Naser Al Tamimi dreams of Olympic medals in Rio but maintains focus on the future.

Matt Jones
by Matt Jones
8th August 2016

article:8th August 2016

Medal hope: Moldovan turned Emirati Toma (blue).
Medal hope: Moldovan turned Emirati Toma (blue).

Naser Al Tamimi is dreaming of judo medals for the UAE in Rio, but insists inspiring future generations of Emirati judokas is the ultimate goal.

Al Tamimi, general secretary of the UAE Wrestling, Judo & Kick boxing Federation, is hoping the trio of Moldovan-born judokas flying the flag for the Emirates in Brazil can achieve success.


The country’s biggest medal hope, Sergiu Toma, begins his quest for a medal at his third Games in the men’s 81kg division against Germany’s Sven Maresch on Tuesday.

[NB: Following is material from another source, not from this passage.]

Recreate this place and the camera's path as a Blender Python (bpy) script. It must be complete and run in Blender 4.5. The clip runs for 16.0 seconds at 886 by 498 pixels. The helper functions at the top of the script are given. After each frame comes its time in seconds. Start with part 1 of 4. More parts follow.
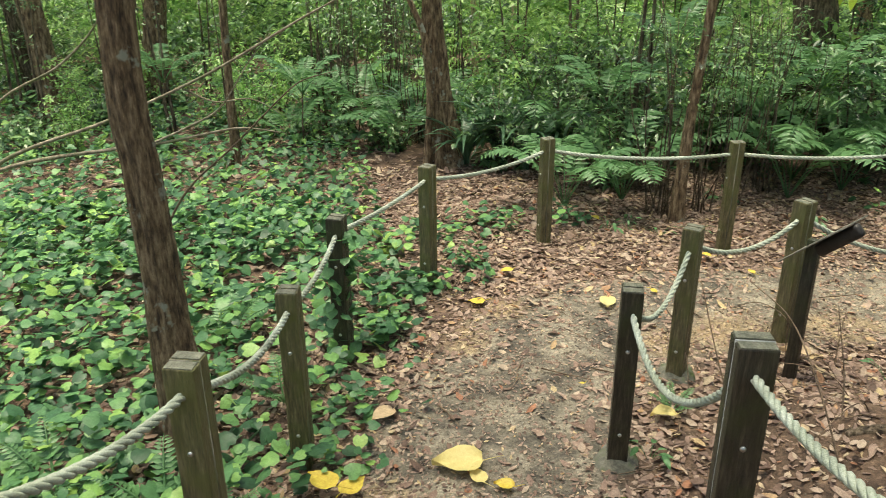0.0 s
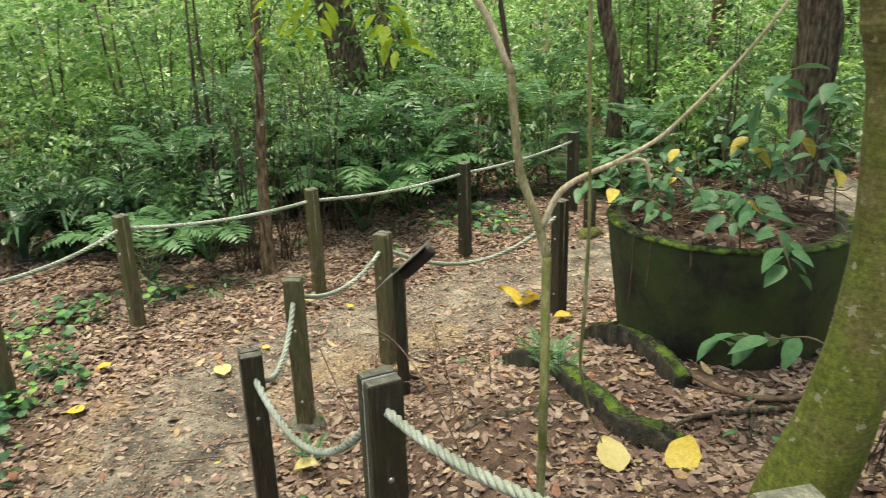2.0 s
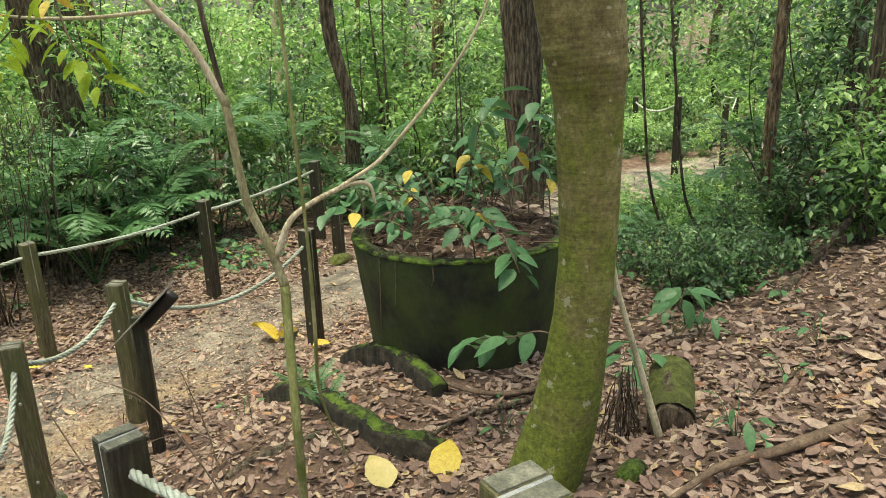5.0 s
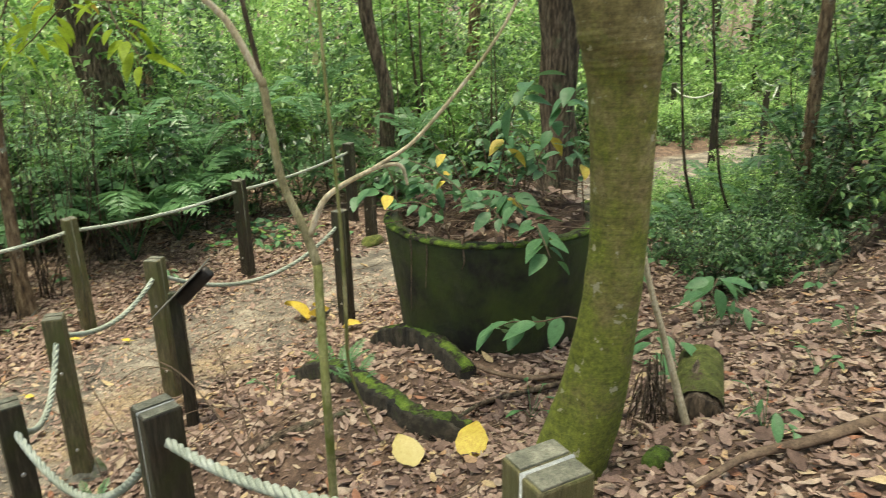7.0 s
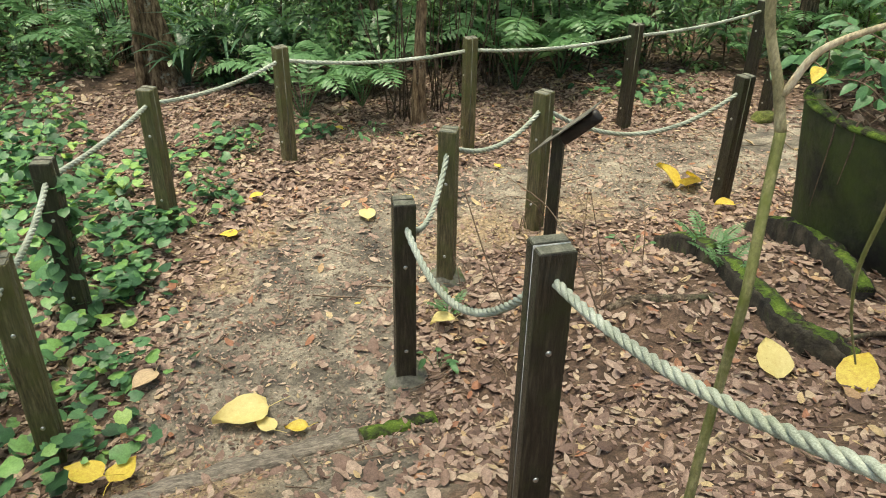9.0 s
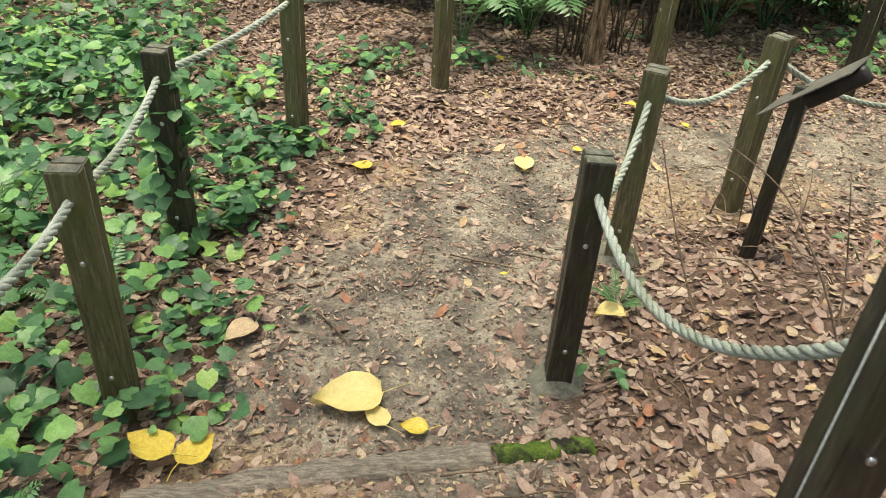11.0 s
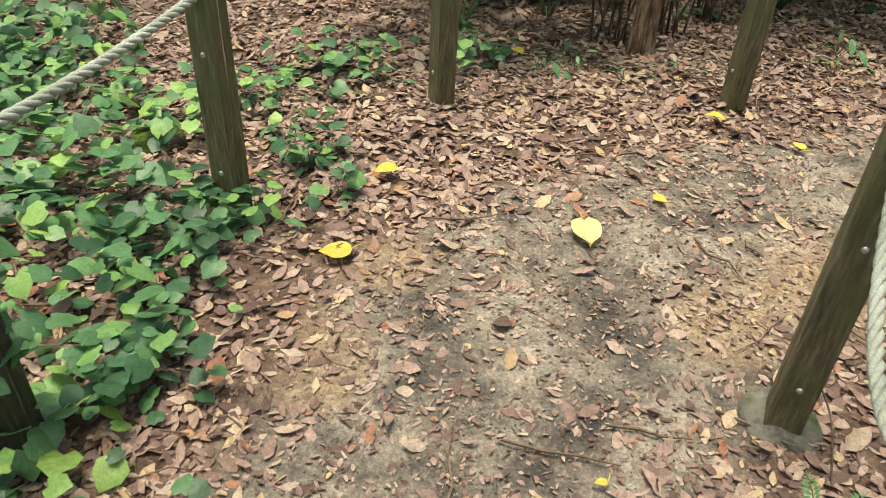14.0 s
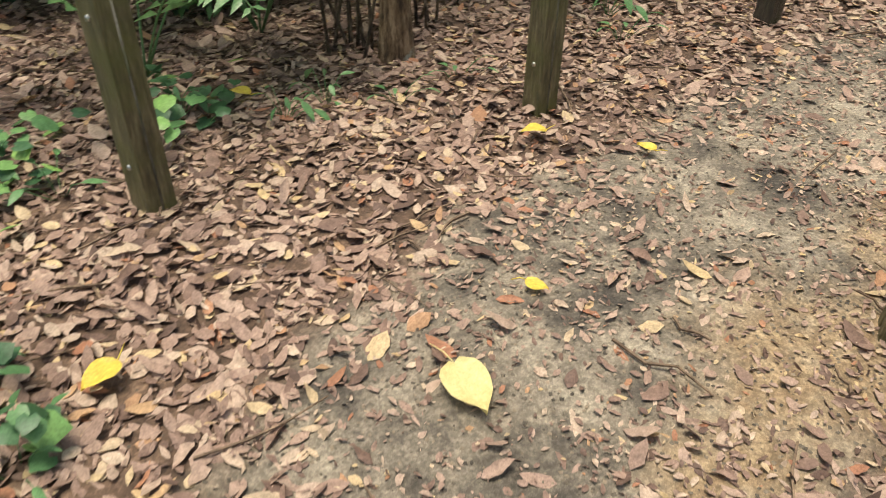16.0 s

Ivan Remarenco takes on Algeria’s Lyes Bouyakoub on Thursday in the 100kg category, while Victor Scvortov exited the 73kg competition in the last-16 yesterday at the hands of Japan’s Shohei Ono.

Al Tamimi believes young Emirati judokas needs heroes and he hopes the trio can help foster future interest in the sport.

“We don’t have an example for the new generation to follow, we don’t have a hero for them to be a role model, so this is what we are looking for,” Al Tamimi, who is also an International Judo Federation board member, told Sport360.

The naturalisation process of the thee judokas fighting at the Olympics began in the wake of 2013, with Al Tamimi revealing it was done in the hope of captivating the younger generation.

Humaid Al Derei represented the UAE at the London 2012 Olympics in the 66kg division and Al Tamimi’s hope is more locals will follow in his footsteps.

“We have a new generation of Emirati judokas and that is the reason we brought these guys across to represent the UAE,” said Al Tamimi, who hopes Emiratis may feature at the 2018 Youth Olympics in Argentina as well as the next Olympics in Tokyo 2020.

“It was successful because the next generation have been keeping up to date with what these guys have been doing in the World Championships, the grand slams, the grands prix.

“The number of kids taking up judo in the schools is becoming more and they are training with these guys so they have more motivation to take up judo.

“Already we have started with the young generation. They are 14/15 and we are looking for them to make an impact at the 2020 Olympics.

“We have a lot of talented guys in the programme in preparation for the 2018 youth Olympic Games and 2020 Olympics. We have the senior team but we have a junior team following in their footsteps.”

The UAE have only ever won one medal at an Olympics, Sheikh Ahmad bin Mohammad bin Hasher Al Maktoum shooting his way to gold in the double trap event at the 2004 Games in Athens.

Despite this lone victory, Al Tamimi thinks a judo medal in Rio is obtainable, especially with 29-year-old Toma ranked ninth in the world in his weight category.

“We want to achieve results in the big events such as the Olympics,” he added.

“Yes, I think it is realisitc. It would be a very big change for judo in the UAE. We would have more support from the government and it was also be more promotable, for the new generation. To get a medal, any medal, would be helpful and great for judo in the UAE.”